● WORK INSTRUCTIONS
Copy, from the entries below, each line in which the string "that" appears.

● DATA TO PROCESS
▬▬▬▬▬▬▬▬▬▬

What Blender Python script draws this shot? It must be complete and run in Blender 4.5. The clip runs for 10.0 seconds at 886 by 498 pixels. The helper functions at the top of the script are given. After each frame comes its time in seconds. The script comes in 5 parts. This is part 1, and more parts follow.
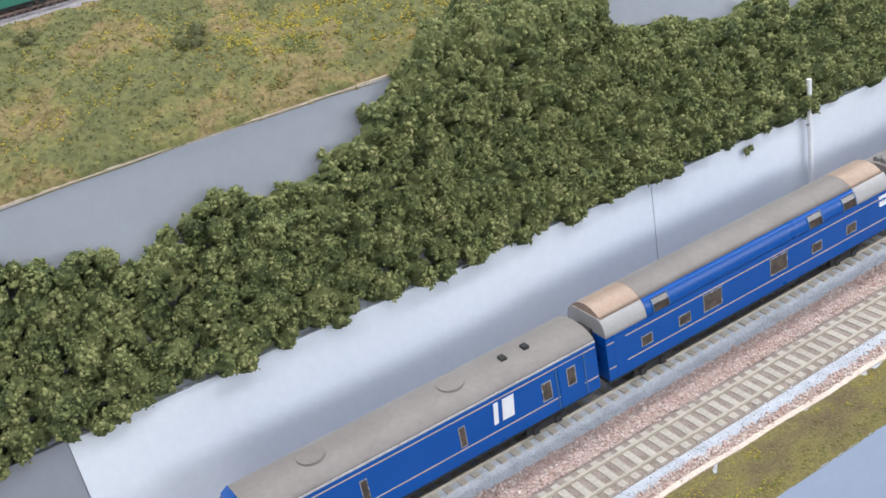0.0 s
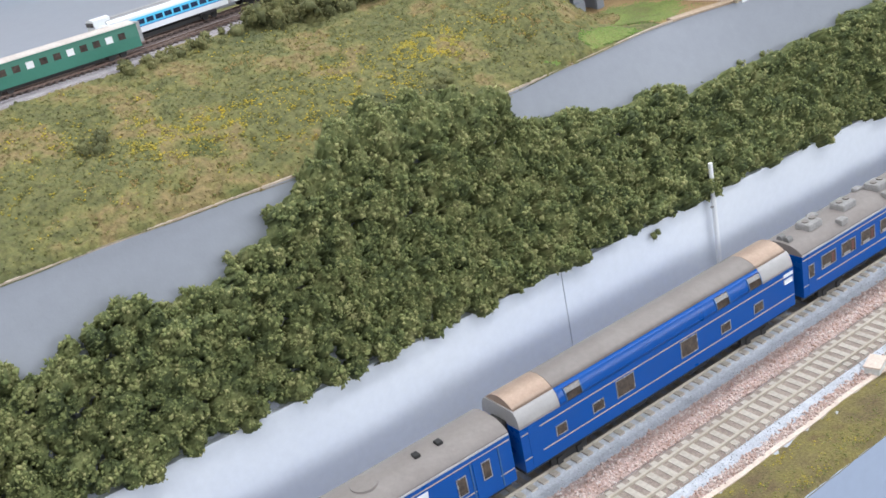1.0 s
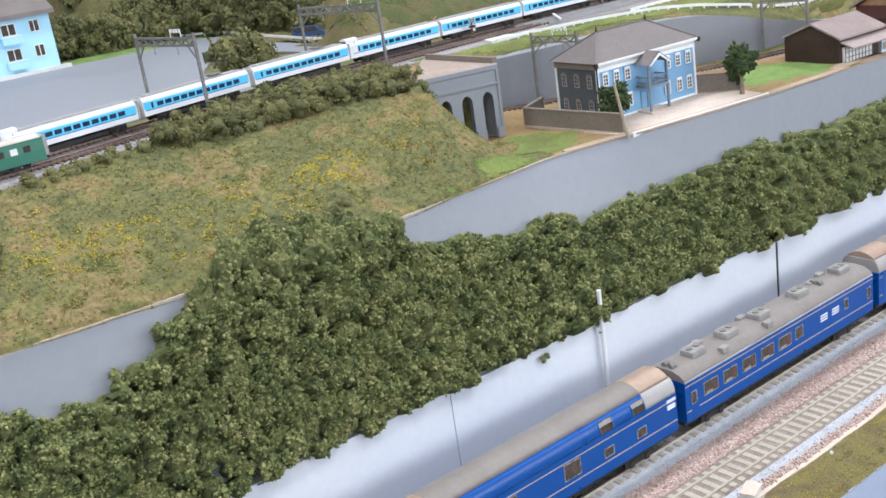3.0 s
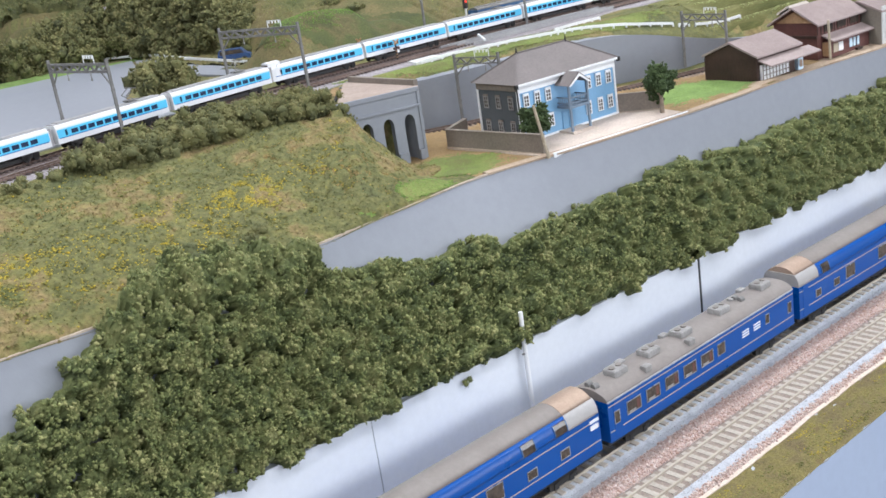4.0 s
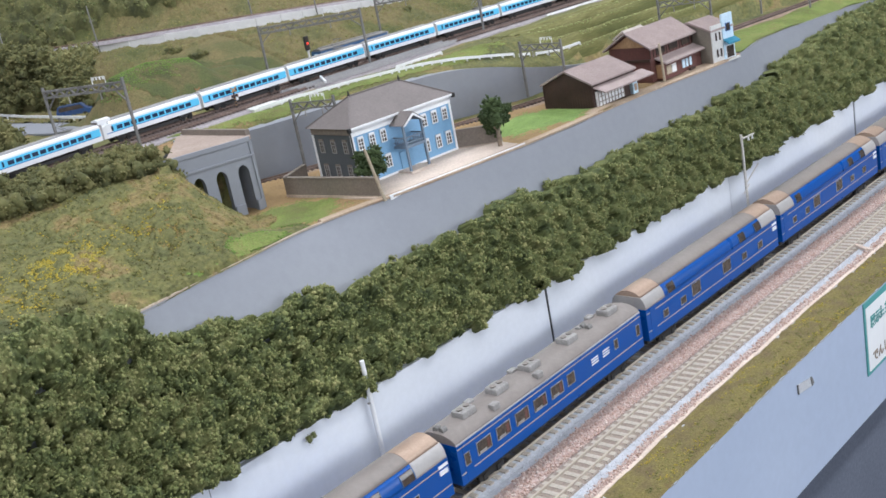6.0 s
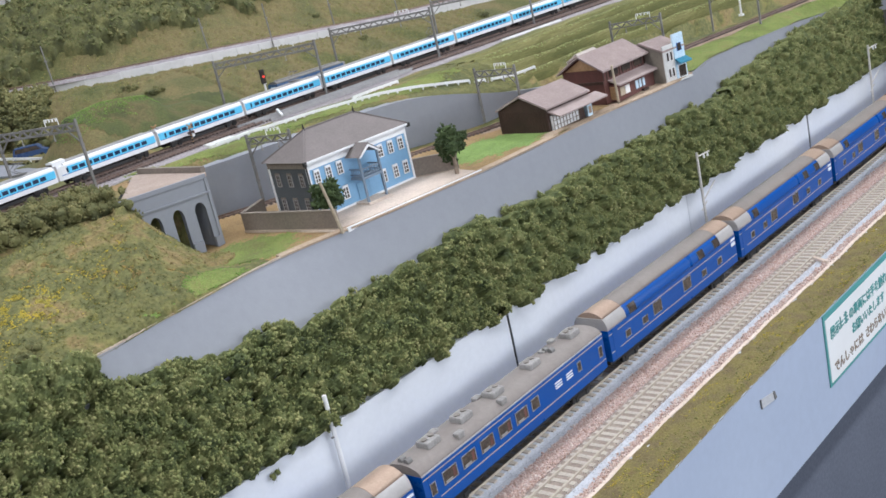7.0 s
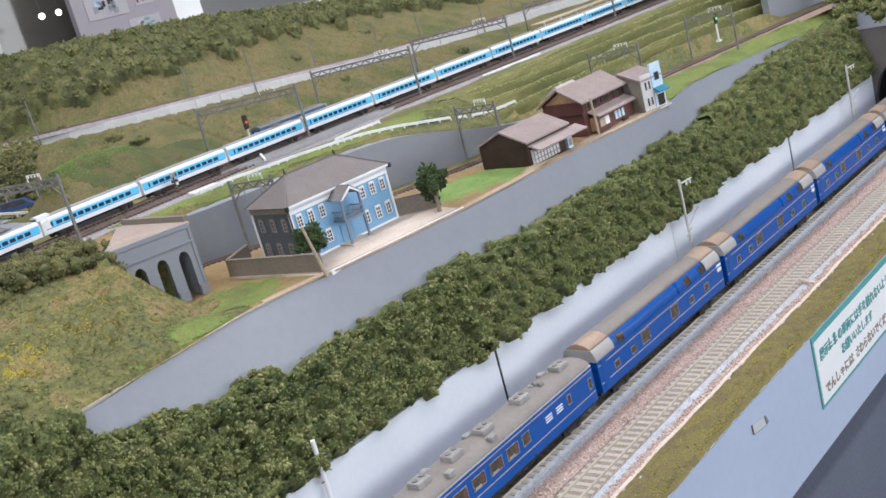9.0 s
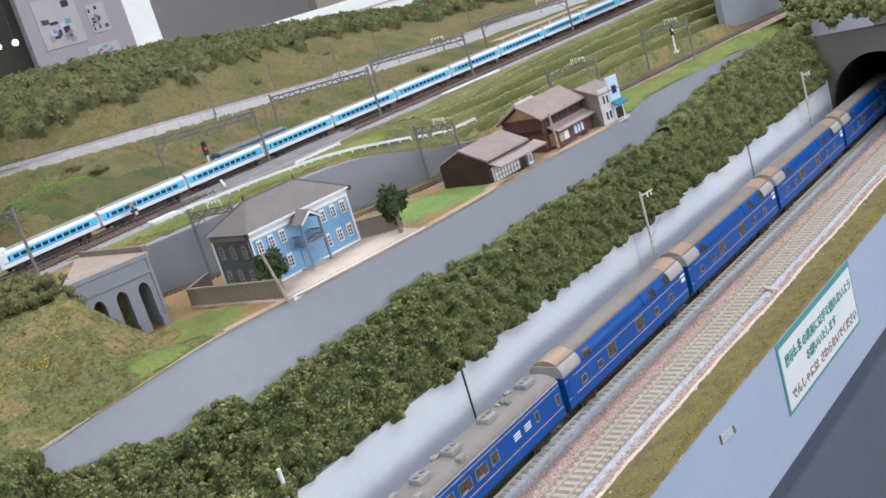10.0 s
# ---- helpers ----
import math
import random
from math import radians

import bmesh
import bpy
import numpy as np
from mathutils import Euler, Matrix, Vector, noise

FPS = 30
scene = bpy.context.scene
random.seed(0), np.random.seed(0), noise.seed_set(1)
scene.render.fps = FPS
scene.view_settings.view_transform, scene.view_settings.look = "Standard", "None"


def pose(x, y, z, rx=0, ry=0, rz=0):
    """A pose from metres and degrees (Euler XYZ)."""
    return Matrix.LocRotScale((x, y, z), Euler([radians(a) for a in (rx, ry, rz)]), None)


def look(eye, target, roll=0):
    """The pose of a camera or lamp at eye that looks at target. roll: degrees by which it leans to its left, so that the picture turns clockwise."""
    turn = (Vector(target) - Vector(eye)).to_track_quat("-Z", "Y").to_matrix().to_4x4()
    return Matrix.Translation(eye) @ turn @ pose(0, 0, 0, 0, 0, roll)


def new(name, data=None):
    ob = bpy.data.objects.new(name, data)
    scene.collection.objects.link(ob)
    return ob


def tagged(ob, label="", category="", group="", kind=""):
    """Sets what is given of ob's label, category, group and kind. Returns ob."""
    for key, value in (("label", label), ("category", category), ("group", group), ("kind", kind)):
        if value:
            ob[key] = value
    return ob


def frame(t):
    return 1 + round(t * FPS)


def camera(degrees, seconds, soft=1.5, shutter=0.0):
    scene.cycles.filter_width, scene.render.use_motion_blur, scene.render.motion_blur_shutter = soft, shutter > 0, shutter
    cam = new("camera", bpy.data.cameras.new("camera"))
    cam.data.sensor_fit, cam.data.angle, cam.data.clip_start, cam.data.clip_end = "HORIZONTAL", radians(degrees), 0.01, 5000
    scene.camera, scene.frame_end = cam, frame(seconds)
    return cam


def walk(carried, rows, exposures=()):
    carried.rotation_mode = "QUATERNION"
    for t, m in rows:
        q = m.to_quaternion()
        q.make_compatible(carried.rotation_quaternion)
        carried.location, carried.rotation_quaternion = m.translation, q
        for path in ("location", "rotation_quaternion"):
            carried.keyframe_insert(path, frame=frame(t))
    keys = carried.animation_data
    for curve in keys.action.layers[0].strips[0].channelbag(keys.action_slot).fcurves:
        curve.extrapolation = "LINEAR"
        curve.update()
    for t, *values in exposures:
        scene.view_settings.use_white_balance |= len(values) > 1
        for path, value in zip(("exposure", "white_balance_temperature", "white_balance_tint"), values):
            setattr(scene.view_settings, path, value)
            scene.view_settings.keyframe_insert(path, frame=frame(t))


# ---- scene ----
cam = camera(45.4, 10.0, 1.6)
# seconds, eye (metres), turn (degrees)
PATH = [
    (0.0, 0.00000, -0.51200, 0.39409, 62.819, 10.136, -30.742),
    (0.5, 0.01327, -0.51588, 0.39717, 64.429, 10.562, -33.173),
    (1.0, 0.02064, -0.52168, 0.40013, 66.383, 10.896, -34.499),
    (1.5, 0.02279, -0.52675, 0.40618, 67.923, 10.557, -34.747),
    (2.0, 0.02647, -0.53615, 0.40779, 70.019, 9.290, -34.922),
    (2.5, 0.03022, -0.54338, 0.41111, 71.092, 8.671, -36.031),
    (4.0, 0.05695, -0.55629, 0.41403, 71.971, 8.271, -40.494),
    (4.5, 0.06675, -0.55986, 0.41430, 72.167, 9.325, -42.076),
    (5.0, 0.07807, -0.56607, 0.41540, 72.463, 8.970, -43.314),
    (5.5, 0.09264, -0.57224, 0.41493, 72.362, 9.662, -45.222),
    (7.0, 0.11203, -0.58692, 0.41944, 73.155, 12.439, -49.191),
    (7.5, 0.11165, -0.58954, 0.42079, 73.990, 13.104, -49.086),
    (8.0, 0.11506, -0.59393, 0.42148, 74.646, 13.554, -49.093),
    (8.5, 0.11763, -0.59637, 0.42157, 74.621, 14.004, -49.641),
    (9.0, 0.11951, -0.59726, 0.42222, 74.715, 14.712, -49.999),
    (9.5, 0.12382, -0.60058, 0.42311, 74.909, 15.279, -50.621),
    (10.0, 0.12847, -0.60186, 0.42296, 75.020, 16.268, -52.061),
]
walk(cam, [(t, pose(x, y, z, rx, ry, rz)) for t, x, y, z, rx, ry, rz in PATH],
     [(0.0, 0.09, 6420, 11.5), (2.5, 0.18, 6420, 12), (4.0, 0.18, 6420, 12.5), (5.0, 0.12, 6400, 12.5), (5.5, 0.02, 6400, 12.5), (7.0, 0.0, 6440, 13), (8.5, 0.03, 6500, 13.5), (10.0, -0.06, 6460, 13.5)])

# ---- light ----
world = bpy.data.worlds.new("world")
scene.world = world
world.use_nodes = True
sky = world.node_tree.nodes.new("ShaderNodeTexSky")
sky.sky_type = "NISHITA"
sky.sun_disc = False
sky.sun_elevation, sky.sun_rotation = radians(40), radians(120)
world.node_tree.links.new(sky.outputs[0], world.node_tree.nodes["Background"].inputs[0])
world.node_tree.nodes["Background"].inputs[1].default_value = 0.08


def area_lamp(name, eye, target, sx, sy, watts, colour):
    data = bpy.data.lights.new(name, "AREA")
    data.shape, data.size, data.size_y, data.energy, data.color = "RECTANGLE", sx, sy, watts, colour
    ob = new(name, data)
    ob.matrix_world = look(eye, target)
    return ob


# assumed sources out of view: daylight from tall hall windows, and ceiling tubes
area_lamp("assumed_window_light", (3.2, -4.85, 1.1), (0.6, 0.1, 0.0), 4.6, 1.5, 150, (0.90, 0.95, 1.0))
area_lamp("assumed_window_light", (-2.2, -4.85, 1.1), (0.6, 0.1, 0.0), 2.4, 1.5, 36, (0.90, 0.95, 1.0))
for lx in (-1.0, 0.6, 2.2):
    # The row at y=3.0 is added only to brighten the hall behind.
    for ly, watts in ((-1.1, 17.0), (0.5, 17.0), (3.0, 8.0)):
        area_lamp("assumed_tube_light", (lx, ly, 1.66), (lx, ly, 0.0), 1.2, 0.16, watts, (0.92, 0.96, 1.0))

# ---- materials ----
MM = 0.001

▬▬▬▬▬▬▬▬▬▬

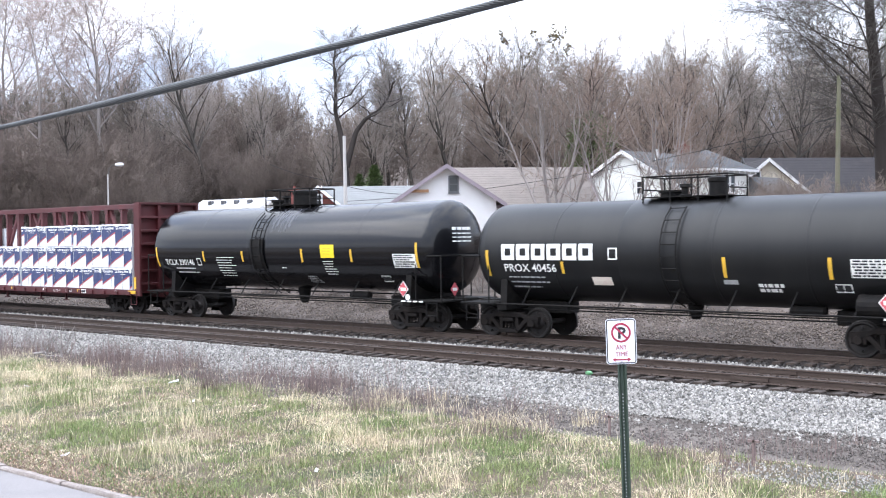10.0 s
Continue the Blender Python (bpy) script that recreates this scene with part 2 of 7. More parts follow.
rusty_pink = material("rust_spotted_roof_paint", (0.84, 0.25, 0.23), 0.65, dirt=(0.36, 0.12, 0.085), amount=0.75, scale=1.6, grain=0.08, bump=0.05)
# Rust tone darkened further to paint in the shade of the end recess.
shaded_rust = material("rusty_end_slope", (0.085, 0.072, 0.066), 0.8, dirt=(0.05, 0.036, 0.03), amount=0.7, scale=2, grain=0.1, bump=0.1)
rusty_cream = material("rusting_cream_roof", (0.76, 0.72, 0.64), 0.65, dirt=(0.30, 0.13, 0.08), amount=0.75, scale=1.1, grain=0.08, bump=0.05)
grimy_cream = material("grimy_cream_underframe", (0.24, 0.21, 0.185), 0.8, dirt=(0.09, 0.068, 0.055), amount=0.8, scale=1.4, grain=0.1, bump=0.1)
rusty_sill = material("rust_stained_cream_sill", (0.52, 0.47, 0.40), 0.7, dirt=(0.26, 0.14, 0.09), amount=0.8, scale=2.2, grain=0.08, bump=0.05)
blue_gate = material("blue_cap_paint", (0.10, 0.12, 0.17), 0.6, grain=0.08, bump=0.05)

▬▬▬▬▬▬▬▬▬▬

● SOLUTION TO THIS TASK
    """The pose of a camera or lamp at eye that looks at target. roll: degrees by which it leans to its left, so that the picture turns clockwise."""
Continue the Blender Python (bpy) script that recreates this scene with part 2 of 7. More parts follow.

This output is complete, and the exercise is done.